T-Bob Hebert

No. 53
- Positions: Center, offensive guard

Personal information
- Born: February 9, 1989 (age 37) Kenner, Louisiana, U.S.
- Listed height: 6 ft 3 in (1.91 m)
- Listed weight: 304 lb (138 kg)

Career information
- High school: Greater Atlanta Christian School
- College: LSU (2007–2011)

Awards and highlights
- 2008 SEC Academic Honor Roll;

= T-Bob Hebert =

American football player (born 1989)

Bobby Joseph Hebert III (surname pronounced AY-bair /ˈeɪbɛər/; born February 9, 1989), better known as T-Bob Hebert, is an American media personality and former football offensive lineman for the LSU Tigers football team.

==Early life==
T-Bob Hebert was born in Kenner, Louisiana, on February 9, 1989, to Bobby and Teresa Hebert. He grew up in Norcross, Georgia. His father, Bobby Hebert, known as the "Cajun Cannon," was a former National Football League quarterback and sports media personality who was inducted into the Louisiana Sports Hall of Fame and the New Orleans Saints Hall of Fame.

He played football at Greater Atlanta Christian High School in Norcross, Georgia.

==College career==

=== Recruiting ===
On October 30, 2006, Hebert committed to LSU to play Offensive line for the Tigers football team. He signed his Letter of Intent on February 7, 2007. Hebert expressed that LSU was his dream school.

He was ranked as the second best center in the country by Rivals for the 2007 high school recruiting class.

=== Playing career ===
Hebert redshirted his freshman year at LSU in 2007 for the 2007 LSU Tigers football team.

In 2008, during Hebert's redshirt freshman season, he played six games for the 2008 LSU Tigers football team, but did not have any starts. He sustained a season ending injury during LSU's game against South Carolina. He made the 2008 SEC Academic Honor Roll.

In 2009, during Hebert's sophomore season, he started eleven games for the 2009 LSU Tigers football team, while missing one regular season game against Louisiana Tech and missing the bowl game against Penn State.

In May 2010, LSU coach, Les Miles suspended Hebert indefinitely from the team for the start of his junior season, due to a DUI arrest. Despite the earlier suspension, in 2010, during Hebert's junior season for the 2010 LSU Tigers football team, he played in all thirteen games while playing at both right guard and center.

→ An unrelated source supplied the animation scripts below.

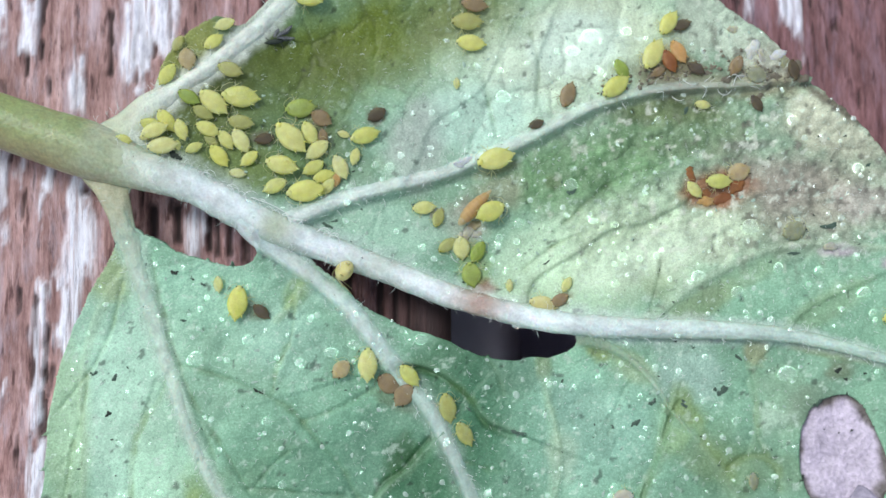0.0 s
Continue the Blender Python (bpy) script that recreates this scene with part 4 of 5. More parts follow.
WORDS = {"yellow": "plump bright yellow aphid", "pale": "small pale yellow aphid", "lime": "yellow-green aphid", "green": "rounded green aphid", "olive": "dull olive aphid half hidden under others",
         "tan": "swollen tan aphid", "brown": "swollen brown aphid", "dark": "shrivelled dark brown aphid", "orange": "orange-stained aphid", "rust": "rust-brown collapsed aphid", "straw": "straw-yellow aphid", "cream": "cream-white aphid skin", "grey": "greyish green aphid"}


def aphid(x, y, long, heading, kind="yellow", lift=0.0, pitch=0.0, where="on the leaf underside", fat=1.0, group="aphids on the leaf", label="", tall=1.0):
    """One aphid at a place of the leaf: its length in mm, and the way that its head points in degrees."""
    z = (top(x, y) if lift < 5 else 0) + 0.17 * long + lift
    m = Matrix.LocRotScale((x * MM, y * MM, z * MM), Euler((0, radians(pitch), radians(heading)), "XYZ"), None)
    word = label or WORDS[kind] + " " + where
    ob = thing("aphid", word, "aphid", group, m, long * MM)
    ob.scale = (long * MM, long * MM * fat, long * MM * min(fat, 1.1) * tall)
    me = aphid_meshes(kind)
    part("body", me["body"], ob)
    part("head", me["head"], ob)
    part("tail", me["tail"], ob)
    for s in (-1, 1):
        e = part("eye", me["eye"], ob, "dark eye")
        e.location = (0.435, 0.078 * s, 0.03)
        for name, place, turn in (("cornicle", (-0.30, 0.15 * s, 0.03), 4 * s), ("feeler", (0.45, 0.04 * s, 0.03), 0)):
            q = part(name, me[name], ob)
            q.location, q.scale, q.rotation_euler = place, (1, s, 1), (0, 0, radians(turn))
        for fx, turn in ((0.24, 38), (0.12, -12), (0.0, -50)):
            q = part("leg", me["leg"], ob)
            q.location, q.scale, q.rotation_euler = (fx, 0.12 * s, -0.02), (1, s, 1), (0, 0, radians(turn * s))
    return ob


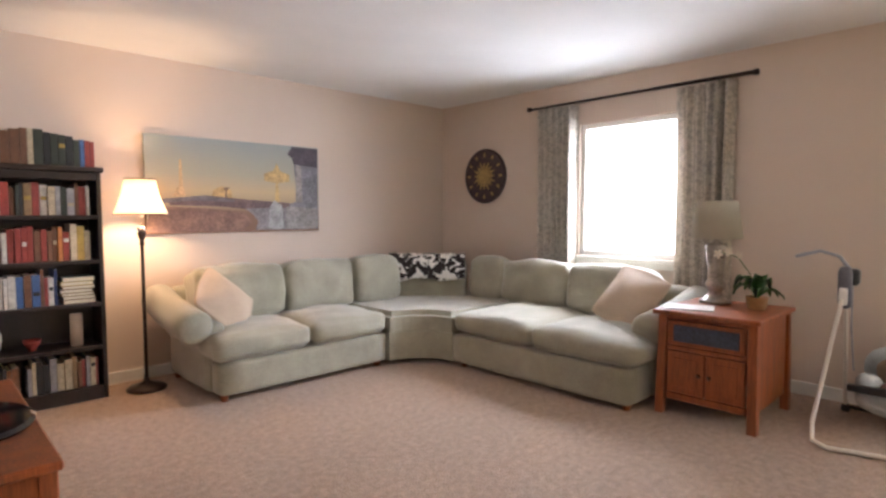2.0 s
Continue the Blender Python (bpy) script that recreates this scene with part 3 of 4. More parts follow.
part("fleece", bm, M_THROW, w, "", True)


# ---- bookcase and books ----
k = thing("bookcase", (-3.875, -0.17, 0), "black-brown five-shelf wooden bookcase full of books", "bookcase")
bl, br, bd = -4.17, -3.40, -0.31
for x0, x1 in ((bl, bl + 0.025), (br - 0.025, br)):
    box_part("side_panel", k, M_DARKWOOD, x0, bd, 0, x1, -0.022, 1.49)
box_part("back_panel", k, M_DARKWOOD, bl + 0.026, -0.034, 0.05, br - 0.026, -0.024, 1.49, 0.001)
box_part("top", k, M_DARKWOOD, bl - 0.015, bd - 0.015, 1.491, br + 0.015, -0.02, 1.525, 0.006)
box_part("plinth", k, M_DARKWOOD, bl + 0.026, bd + 0.004, 0, br - 0.026, bd + 0.024, 0.085)
SHELVES = (0.09, 0.36, 0.645, 0.925, 1.215)
for z in SHELVES:
    box_part("shelf", k, M_DARKWOOD, bl + 0.026, bd + 0.003, z - 0.024, br - 0.026, -0.035, z, 0.002)
box_part("crown_rail", k, M_DARKWOOD, bl + 0.026, bd + 0.002, 1.44, br - 0.026, bd + 0.02, 1.49)
BOOK = [mat("book_" + n, c, 0.5, var=0.2, scale=20) for n, c in (("red", (0.27, 0.04, 0.03)), ("cream", (0.46, 0.38, 0.26)), ("white", (0.56, 0.53, 0.48)), ("navy", (0.03, 0.05, 0.15)), ("blue", (0.06, 0.13, 0.32)), ("brown", (0.16, 0.07, 0.035)), ("tan", (0.27, 0.17, 0.08)), ("black", (0.02, 0.02, 0.022)), ("green", (0.035, 0.042, 0.03)), ("orange", (0.5, 0.18, 0.05)), ("yellow", (0.42, 0.28, 0.06)), ("grey", (0.30, 0.29, 0.30)))]
M_PAGES = mat("book_pages", (0.68, 0.60, 0.45), 0.9, var=0.12, scale=60)
random.seed(11)


def book(x, w, z, h, deep, front, cover, lean=0):
    ob = thing("book", (x + w / 2, front + deep / 2, z), "upright hardback book on a bookcase shelf", "book", "books in the bookcase")
    bm = B()
    bx(bm, x + 0.0005, front, z, x + w - 0.0005, front + 0.004, z + h, 0.0015)
    bx(bm, x + 0.0005, front + 0.004, z, x + 0.003, front + deep, z + h, 0.0005)
    bx(bm, x + w - 0.003, front + 0.004, z, x + w - 0.0005, front + deep, z + h, 0.0005)
    if lean:
        placed(bm, Matrix.Translation((x, 0, z)) @ pose(0, 0, 0, 0, lean, 0) @ Matrix.Translation((-x, 0, -z)))
    part("cover", bm, cover, ob)
    if not lean:
        part("page_block", bx(B(), x + 0.003, front + 0.005, z + 0.003, x + w - 0.003, front + deep - 0.003, z + h - 0.004, 0), M_PAGES, ob)
    lo = random.uniform(0.3, 0.75)
    if w > 0.026 and random.random() < 0.3:
        part("spine_label", bx(B(), x + 0.004, front - 0.0008, z + h * lo, x + w - 0.004, front, z + h * (lo + 0.12), 0), random.choice((BOOK[1], BOOK[2], BOOK[10], BOOK[7])), ob)


def row(x, end, z, hlo, hhi, palette, front=-0.285):
    while x < end - 0.012:
        w = min(random.uniform(0.018, 0.042), end - x)
        book(x, w, z, random.uniform(hlo, hhi), random.uniform(0.15, 0.19), front + random.uniform(0, 0.02), BOOK[random.choice(palette)])
        x += w + 0.0015


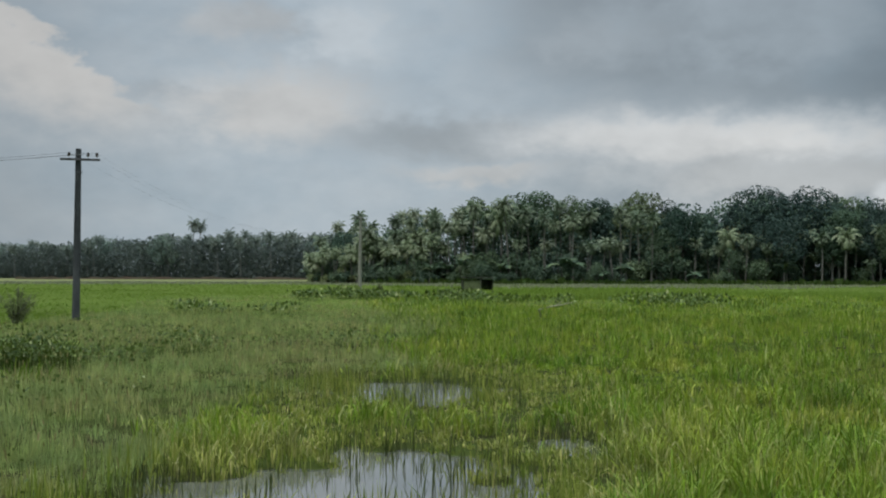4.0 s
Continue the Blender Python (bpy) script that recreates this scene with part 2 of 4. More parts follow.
LIME = leaf_material("lime_grass", [(0.0, (0.16, 0.24, 0.016)), (1.0, (0.288, 0.336, 0.04))], [(0.4, (0.16, 0.24, 0.016)), (0.6, (0.272, 0.32, 0.032))], 0.8, 0.4, 0.3)
SEED = leaf_material("seed_head", [(0.0, (0.15, 0.145, 0.06)), (1.0, (0.30, 0.27, 0.12))], [(0.4, (0.16, 0.15, 0.065)), (0.6, (0.27, 0.24, 0.11))], 0.3, 0.4, 0.2)
DRY = leaf_material("dry_stalk", [(0.0, (0.12, 0.09, 0.03)), (1.0, (0.29, 0.25, 0.10))], [(0.4, (0.13, 0.10, 0.035)), (0.6, (0.25, 0.215, 0.085))], 0.9, 0.4, 0.2)
BROAD = leaf_material("marsh_leaf", [(0.0, (0.016, 0.036, 0.012)), (0.55, (0.06, 0.105, 0.028)), (0.8, (0.145, 0.205, 0.055)), (0.93, (0.30, 0.36, 0.14)), (1.0, (0.46, 0.50, 0.28))],
                      [(0.35, (0.03, 0.06, 0.015)), (0.65, (0.11, 0.16, 0.04))], 0.9, 0.4, 0.22, 0.5, tuft=1.6, gloss=0.12)
# the palest stops add sky glints on the leaflets as colour
FROND = leaf_material("palm_frond", [(0.0, (0.048, 0.084, 0.0463)), (0.55, (0.11, 0.16, 0.0902)), (0.85, (0.204, 0.254, 0.158)), (1.0, (0.336, 0.368, 0.258))],
                      [(0.0, (0.0408, 0.0738, 0.0412)), (0.4, (0.084, 0.127, 0.0708)), (0.75, (0.15, 0.191, 0.113)), (1.0, (0.228, 0.254, 0.168))], 1, 0, 0.2, 0.45, 0.6, gloss=0.35, glow=(0.12, 0.178, 0.109))
# distant palms: the haze before them is put into this greyed frond colour
HAZE_FROND = leaf_material("haze_frond", [(0.0, (0.0722, 0.104, 0.0843)), (0.6, (0.144, 0.179, 0.136)), (1.0, (0.275, 0.3, 0.215))],
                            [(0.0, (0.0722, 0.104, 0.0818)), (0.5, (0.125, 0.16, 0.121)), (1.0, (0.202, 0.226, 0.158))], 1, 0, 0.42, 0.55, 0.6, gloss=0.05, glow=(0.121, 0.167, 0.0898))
LEAF = leaf_material("tree_leaf", [(0.0, (0.0437, 0.0825, 0.0543)), (0.6, (0.0612, 0.106, 0.0709)), (1.0, (0.124, 0.173, 0.106))],
                     [(0.0, (0.0174, 0.0393, 0.0341)), (0.4, (0.0378, 0.0711, 0.0539)), (0.65, (0.0728, 0.117, 0.0709)), (0.85, (0.113, 0.152, 0.0736)), (1.0, (0.154, 0.152, 0.078))], 1, 0, 0.2, 0.7, 0.75, gloss=0.12, glow=(0.0754, 0.124, 0.0553))
# blue raised in the base colour to imitate haze deep in the wood
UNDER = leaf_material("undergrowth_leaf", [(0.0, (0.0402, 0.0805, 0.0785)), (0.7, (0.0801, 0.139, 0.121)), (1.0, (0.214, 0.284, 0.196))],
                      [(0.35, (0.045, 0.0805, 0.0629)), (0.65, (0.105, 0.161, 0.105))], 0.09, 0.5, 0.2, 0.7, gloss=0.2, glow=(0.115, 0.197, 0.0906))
BARK = rough_material("palm_bark", [(0.3, (0.075, 0.077, 0.068)), (0.7, (0.18, 0.18, 0.162))], 1.2, 0.9, 0.4, (1, 1, 3))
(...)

In 2011, during Hebert's senior season, he played in twelve games for the 2011 LSU Tigers football team, with eight of them being starts.

=== NFL ===
He signed a free agent contract with the St. Louis Rams in 2012, but never played a game in the NFL.

==Media career==
Following the end of his college football career and having failed to make an NFL team as a free agent, Hebert began a media career with ESPN 1350 WWWL in New Orleans and then later at ESPN 104.5 in Baton Rouge. At the network, he hosted the show, "Off the Bench" with his former LSU teammate Jacob Hester. In February 2025, he became the co-host of the "Jim Rome After Hour" on The Jim Rome Show along with the main host, Jim Rome. He was also the host of YouTube show, Snaps, along with former University of Georgia quarterback, Aaron Murray.

In 2022, "Off the Bench" was rated as the Best Sports Talk Show by the Louisiana Association of Broadcasters in 2022. Barrett Sports Media recognized the show as a Top 20 mid-market morning show from 2019 to 2024. In 2024, the Louisiana Association of Broadcasters (LAB) named him the Young Professional of the Year.

On May 16, 2025, he left his previous endeavors to take a job at Barstool Sports in their Chicago office. He was replaced at ESPN by former New Orleans Saints quarterback, Matt Flynn. Before his departure, Hebert released an "Ode to Louisiana" to express his gratitude for his 18 years in the state. At Barstool, he is the host of Unnecessary Roughness and Wake Up Barstool.

== Personal life ==
Hebert is married to Caitlyn Hebert and they have three children.